House debates

Wednesday, 25 June 2014

Bills

Customs Tariff Amendment (Fuel Indexation) Bill 2014, Excise Tariff Amendment (Fuel Indexation) Bill 2014, Fuel Indexation (Road Funding) Bill 2014, Fuel Indexation (Road Funding) Special Account Bill 2014; Second Reading

4:36 pm

Photo of Warren SnowdonWarren Snowdon (Lingiari, Australian Labor Party, Shadow Parliamentary Secretary for External Territories) Share this | Hansard source

Lyons is not a large regional electorate. Let me just tell you what the impact of this GST is on those communities—I'll speak up on behalf of their constituents, even if they won't. Let me be very clear: the fuel excise will have a dramatic impact on people who live in those communities. We heard the Deputy Prime Minister say today in question time that the major impact of the tax is on the trucking industry. Well, I've got news for him. The major impact of the tax is on residents and constituents of mine who live in remote parts of northern Australia.

If you index fuel in the way that is being proposed and it also cops the GST it becomes a cascading tax.

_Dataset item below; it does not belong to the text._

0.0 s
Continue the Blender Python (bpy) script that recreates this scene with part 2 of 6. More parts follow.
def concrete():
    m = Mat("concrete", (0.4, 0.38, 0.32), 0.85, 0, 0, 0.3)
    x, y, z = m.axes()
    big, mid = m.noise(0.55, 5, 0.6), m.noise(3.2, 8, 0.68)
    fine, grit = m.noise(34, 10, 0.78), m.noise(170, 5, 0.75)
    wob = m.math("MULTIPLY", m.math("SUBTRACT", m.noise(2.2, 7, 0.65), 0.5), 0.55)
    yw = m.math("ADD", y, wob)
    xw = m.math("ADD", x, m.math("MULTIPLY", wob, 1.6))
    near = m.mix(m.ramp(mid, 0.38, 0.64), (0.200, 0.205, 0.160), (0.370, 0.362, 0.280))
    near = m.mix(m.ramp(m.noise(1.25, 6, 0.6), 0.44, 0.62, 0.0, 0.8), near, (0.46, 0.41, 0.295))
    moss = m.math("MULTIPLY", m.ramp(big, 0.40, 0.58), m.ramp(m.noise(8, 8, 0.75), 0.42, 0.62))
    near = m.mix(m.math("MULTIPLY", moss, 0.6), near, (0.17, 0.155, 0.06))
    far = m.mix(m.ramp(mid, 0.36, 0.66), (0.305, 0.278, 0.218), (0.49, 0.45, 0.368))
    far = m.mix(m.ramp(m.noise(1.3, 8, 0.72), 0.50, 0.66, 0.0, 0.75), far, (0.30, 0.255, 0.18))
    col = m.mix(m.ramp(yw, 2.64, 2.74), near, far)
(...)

So if you pay fuel at $1.53 a litre then the current excise plus GST is 53.2c. If, however, you are paying $2.50 a litre you are paying 63c tax, a difference of 10c. But, of course, the people opposite do not acknowledge this cascading impact of this tax on the cost of fuel for people who live in regional Australia. They need to understand the impact of this tax on those people and on their lives, because families will be adversely affected by this silly tax. The Deputy Prime Minister has already said, and others have spoken of this: 'Fuel tax is a tax on distance. If ever there was a country that should not aggressively tax fuel it is a vast country like Australia. It is a tax on doing business outside of the capital cities. It is a tax on farming and the distant parts of our nation. It is a tax on living and setting up a business in a country town.'

Let me tell you that at Numbulwar in the Northern Territory people are currently paying $2.57 a litre for fuel. At Ngukurr, close by, the price is somewhat similar. Ngukurr is 300 kilometres from Katherine in the Northern Territory. People play football in Katherine of the weekend. The round trip is 600 kilometres and they are paying about $2.50 a litre for fuel. Who can say that this is sustainable? Who can argue that this impost that is going to have a cascading impact and increase over time will not have a major impact on those communities?

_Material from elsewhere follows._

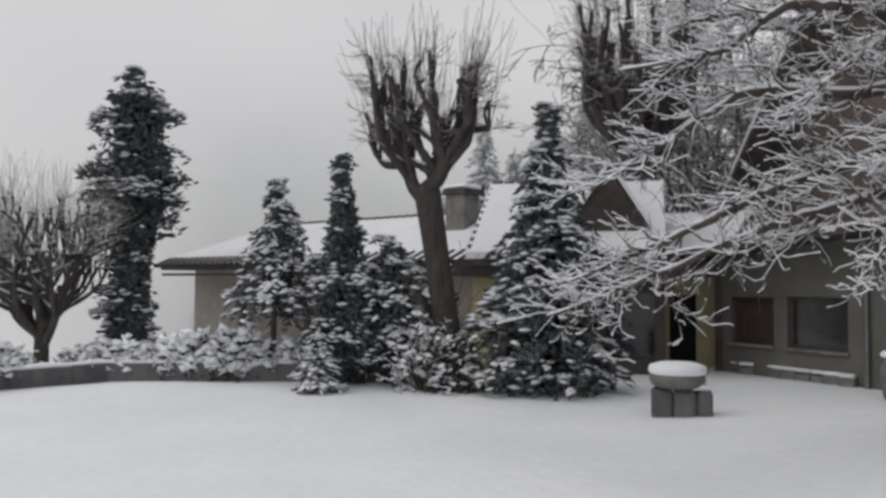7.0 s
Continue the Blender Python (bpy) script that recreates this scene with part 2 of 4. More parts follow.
def side_branches(r, pts, rads, length, depth, lines, droop, wild, kids, shrink, spread, twig, start=0.2):
    pts = np.asarray(pts, float)
    n = len(pts) - 1
    for k in range(r.integers(*kids)):
        f = r.uniform(start, 1.0) * n
        i = min(int(f), n - 1)
        q = pts[i] + (pts[i + 1] - pts[i]) * (f - i)
        ax = pts[i + 1] - pts[i]
        ax /= np.linalg.norm(ax)
        off = r.normal(0, 1, 3)
        off -= ax * off.dot(ax)
        off /= np.linalg.norm(off)
        off[2] *= 0.55
        rr = max(twig, np.interp(f, np.arange(n + 1), rads) * r.uniform(0.5, 0.7))
        grow(r, q, ax * r.uniform(0.6, 1.1) + off * spread * r.uniform(0.6, 1.1), length * shrink * r.uniform(0.6, 1.15) * (1.15 - 0.5 * f / n), rr, depth - 1, lines, droop, wild, kids, shrink, spread, twig)


def smooth_line(ctrl, n=14):
    """A smooth curve through control points (Catmull-Rom)."""
    c = [np.array(p, float) for p in ctrl]
    c = [2 * c[0] - c[1], *c, 2 * c[-1] - c[-2]]
    out = []
    for i in range(1, len(c) - 2):
        for t in np.linspace(0, 1, n, endpoint=False):
            out.append(0.5 * (2 * c[i] + (c[i + 1] - c[i - 1]) * t + (2 * c[i - 1] - 5 * c[i] + 4 * c[i + 1] - c[i + 2]) * t * t + (3 * c[i] - c[i - 1] - 3 * c[i + 1] + c[i + 2]) * t ** 3))
    return np.array(out + [c[-2]])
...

It is not the trucking industry, it is the people who live in those places who are most adversely affected by the changes which are being made. They already suffer huge costs. For example, the Central Land Council did a remote communities store price mark-up survey of the price in the CLC region compared to in the nearest regional centres of Tennant Creek, Alice Springs or Katherine. It found: fruit and vegetables, 35 per cent mark-up; essential health items, 55 per cent; variety products, 150 per cent; takeaway foods, 100 per cent; clothing, 80 per cent. It is the people there who are going to suffer, yet people in this chamber from the National Party and those people who purport to represent regional seats are not prepared to get up on their scrapers and represent the interests of those people.

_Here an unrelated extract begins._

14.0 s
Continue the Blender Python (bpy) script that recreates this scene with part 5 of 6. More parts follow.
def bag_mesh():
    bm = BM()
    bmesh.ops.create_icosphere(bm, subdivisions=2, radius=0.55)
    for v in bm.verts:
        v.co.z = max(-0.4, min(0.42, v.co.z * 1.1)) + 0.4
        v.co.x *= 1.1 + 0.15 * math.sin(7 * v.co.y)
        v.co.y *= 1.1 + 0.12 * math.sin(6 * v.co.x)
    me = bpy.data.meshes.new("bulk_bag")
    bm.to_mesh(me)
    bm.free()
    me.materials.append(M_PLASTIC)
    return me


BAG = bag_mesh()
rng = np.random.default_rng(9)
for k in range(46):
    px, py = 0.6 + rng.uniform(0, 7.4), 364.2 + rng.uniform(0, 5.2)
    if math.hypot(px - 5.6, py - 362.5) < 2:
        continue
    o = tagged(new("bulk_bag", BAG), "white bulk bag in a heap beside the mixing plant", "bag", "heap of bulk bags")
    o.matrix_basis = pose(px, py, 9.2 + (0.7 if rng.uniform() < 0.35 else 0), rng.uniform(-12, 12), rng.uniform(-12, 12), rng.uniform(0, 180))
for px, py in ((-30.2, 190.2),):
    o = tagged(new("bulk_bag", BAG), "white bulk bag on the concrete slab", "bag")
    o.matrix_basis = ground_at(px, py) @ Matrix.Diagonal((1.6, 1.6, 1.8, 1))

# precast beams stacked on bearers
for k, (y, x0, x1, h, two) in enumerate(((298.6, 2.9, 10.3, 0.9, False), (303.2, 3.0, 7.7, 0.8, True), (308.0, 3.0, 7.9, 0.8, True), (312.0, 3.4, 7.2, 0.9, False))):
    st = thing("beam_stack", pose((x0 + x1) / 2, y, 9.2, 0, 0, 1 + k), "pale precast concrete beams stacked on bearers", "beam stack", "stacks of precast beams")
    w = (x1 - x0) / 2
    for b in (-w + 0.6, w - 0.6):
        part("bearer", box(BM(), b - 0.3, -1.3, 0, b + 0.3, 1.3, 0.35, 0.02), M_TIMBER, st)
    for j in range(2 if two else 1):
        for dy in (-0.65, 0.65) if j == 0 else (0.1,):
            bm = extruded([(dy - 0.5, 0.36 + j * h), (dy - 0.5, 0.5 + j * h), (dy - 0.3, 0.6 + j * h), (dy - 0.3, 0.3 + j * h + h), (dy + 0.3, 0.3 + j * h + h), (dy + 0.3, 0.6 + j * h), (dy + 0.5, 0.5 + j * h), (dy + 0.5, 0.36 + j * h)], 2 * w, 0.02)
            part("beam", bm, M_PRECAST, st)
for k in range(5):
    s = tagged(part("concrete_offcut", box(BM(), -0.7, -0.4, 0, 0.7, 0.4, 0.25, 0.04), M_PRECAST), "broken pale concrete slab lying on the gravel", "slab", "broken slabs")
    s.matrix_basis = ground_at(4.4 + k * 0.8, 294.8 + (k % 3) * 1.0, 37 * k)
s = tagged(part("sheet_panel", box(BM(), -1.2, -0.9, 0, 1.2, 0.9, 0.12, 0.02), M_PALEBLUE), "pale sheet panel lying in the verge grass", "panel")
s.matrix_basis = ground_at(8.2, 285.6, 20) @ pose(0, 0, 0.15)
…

We have an obligation in this place to tell this government that the people who will be most adversely affected, in this case in the Northern Territory, are the poorest people in Australia. They will be most gravely impacted by the whole suite of measures in this budget and this fuel indexation proposal will most adversely impact upon them. It is an absolute shame that we cannot get the members of the National Party to come in here and explain why it is they are going to support this measure when they know it is contrary to the interests of their constituents. I make it very clear that there is no way on God's earth I would support such an impost on the people in my community. Why would they?